Islamabad : The government can only improve its revenue side by creating an environment conducive for economic activity especially in the current unprecedented challenging external and internal circumstances. However, the budget presented by the federal government shows severe lack of any well-thought-out approach in policy- and budget-making in the turbulent times Pakistan is faced with.
These views emerged during a webinar organised by Institute of Policy Studies (IPS) on the 2020-21 federal budget here.
IPS executive president Khalid Rahman said the country was experiencing extraordinary circumstances and in this situation some innovative ideas were expected in the proposed budget.
"Addressing the economic challenges the country is experiencing needs out-of-the-box thinking to boost revenue generation," he said.
The IPS executive president deplored that the country’s actual problem was governance deficit, which was going from bad to worse.
“Examples of this can be seen in the petrol shortages and healthcare issues during the pandemic,” he said.
Economic policy analyst Zaheeruddin Dar expressed concern that a 27 per cent increase in FBR revenue was unrealistically expected in the budget.
He said the FBR tax collection target had been set at Rs4.963 trillion, while the revised estimate of the closing year was Rs3.908 trillion.
"In the current situation, even collecting Rs3.5 trillion would be a miracle," he said.

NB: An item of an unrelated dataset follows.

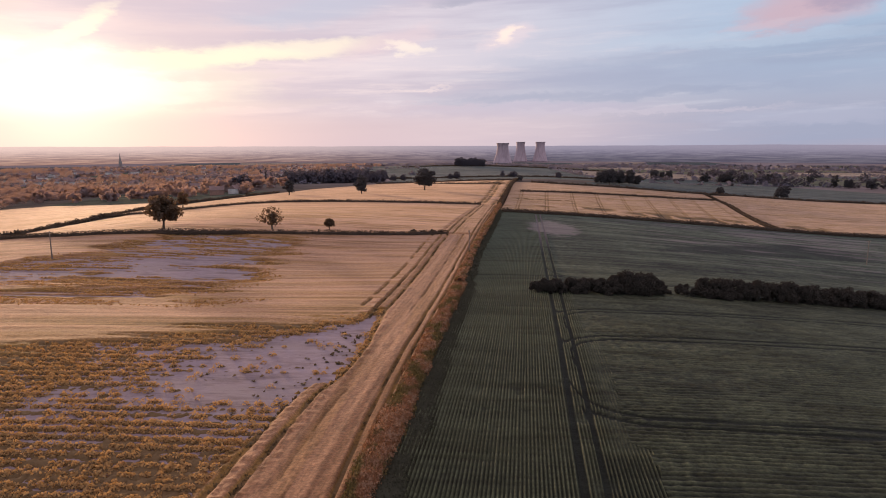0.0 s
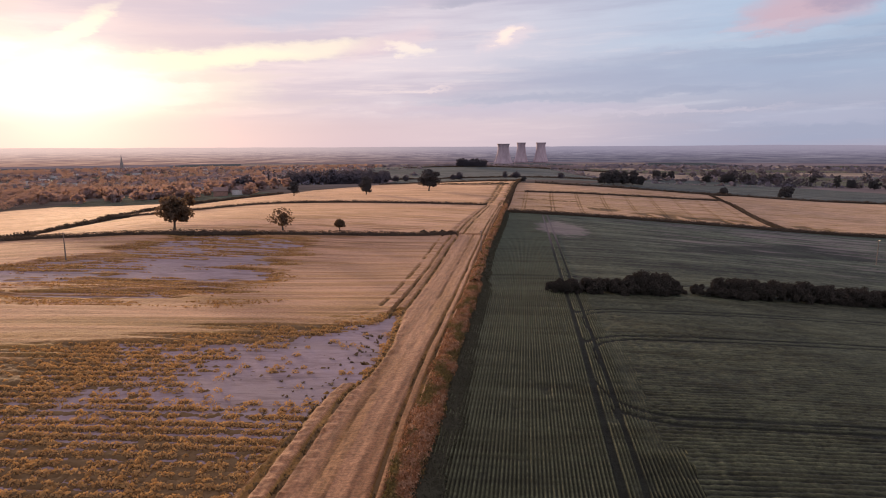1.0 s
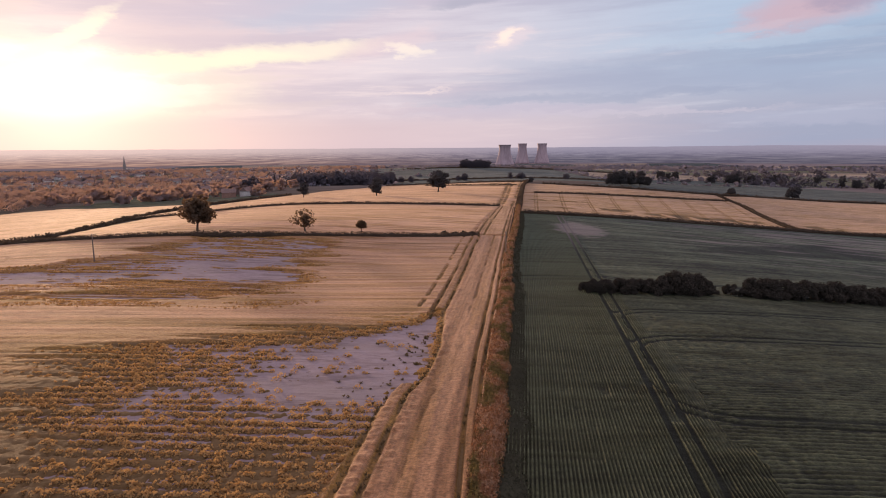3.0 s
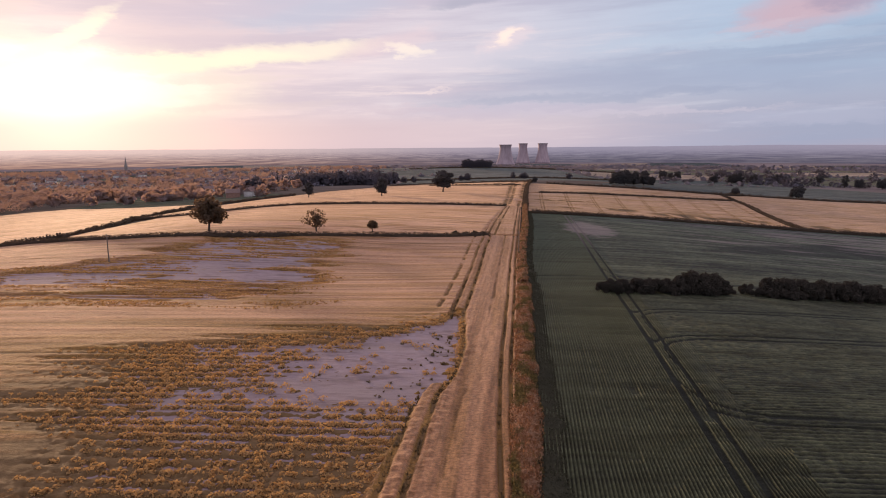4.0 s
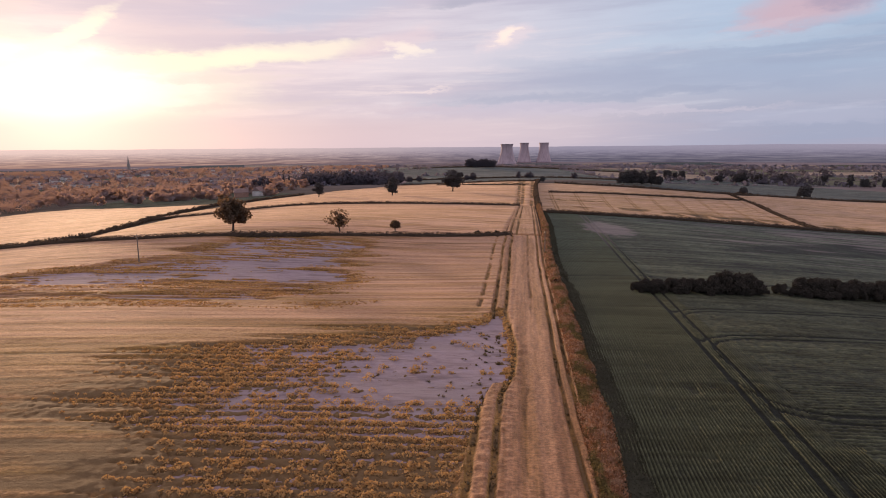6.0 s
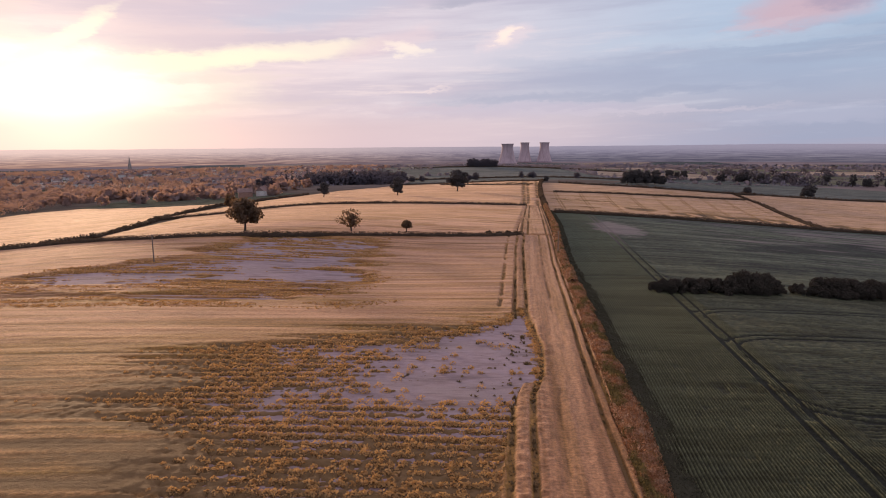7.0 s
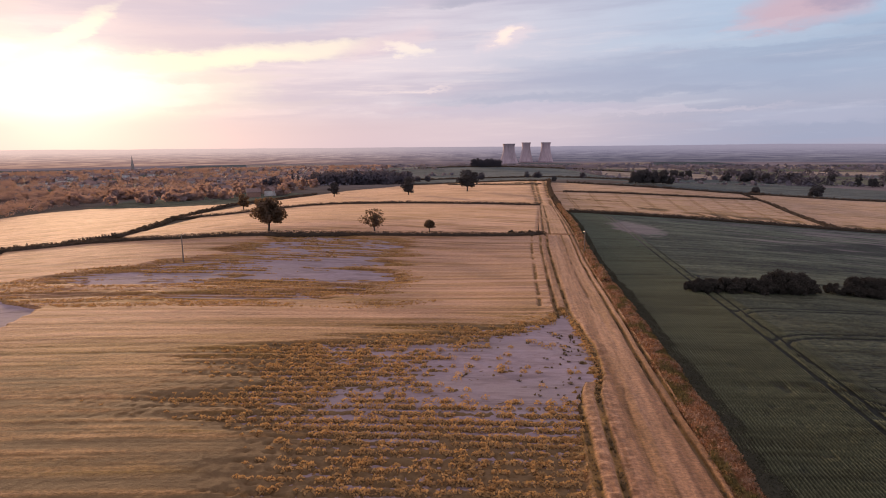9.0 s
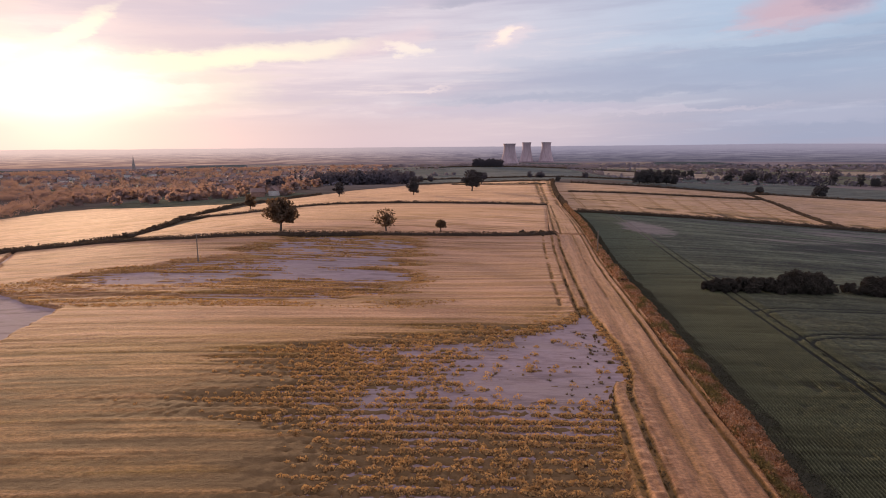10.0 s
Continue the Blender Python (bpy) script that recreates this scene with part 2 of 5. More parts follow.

The expert said all FBR revenues were consumption related including sales tax and customs duty.
He said tax collection would not increase without generation of economic activity.
“More revenue cannot be collected just by hiking tax rates,” he said.
Zaheeruddin Dar said over the years, Pakistan had not invested in those sectors that could generate additional revenue.
Former water and power secretary Mirza Hamid Hasan seconded Dar's point saying the government has projected a 27 per cent increase in tax revenue collection next year without any changes in the tax structure or collection system.
Discussing the pressures in which the current budget has been made, chief macroeconomics at the Planning Commission Zafarul Hassan Almas said the financial constraints could be seen in the federal budget and how the government aimed to support growth with a large fiscal deficit was beyond comprehension.
Senior research fellow at IPS Syed Muhammad Ali said Pakistan should collaborate with other countries affected by locust swarms to make provisions in a more effective way during budget-making.
Former ambassador Tajammul Altaf said the size of the COVID-19 budget had been set at Rs7.137 trillion of which 41 per cent would be spent on repayment of loans and 12.7% on defence, which was more than half of the total.
He said unless there was a concerted effort to reduce loans, even the best budget-maker in the world would not be able to move things in the right direction.
Former DG of the International Institute of Islamic Economics, International Islamic University, Dr Atiquzzafar Khan and Assistant Professor of the Quaid-i-Azam University Dr Anwar Shah also spoke on the occasion.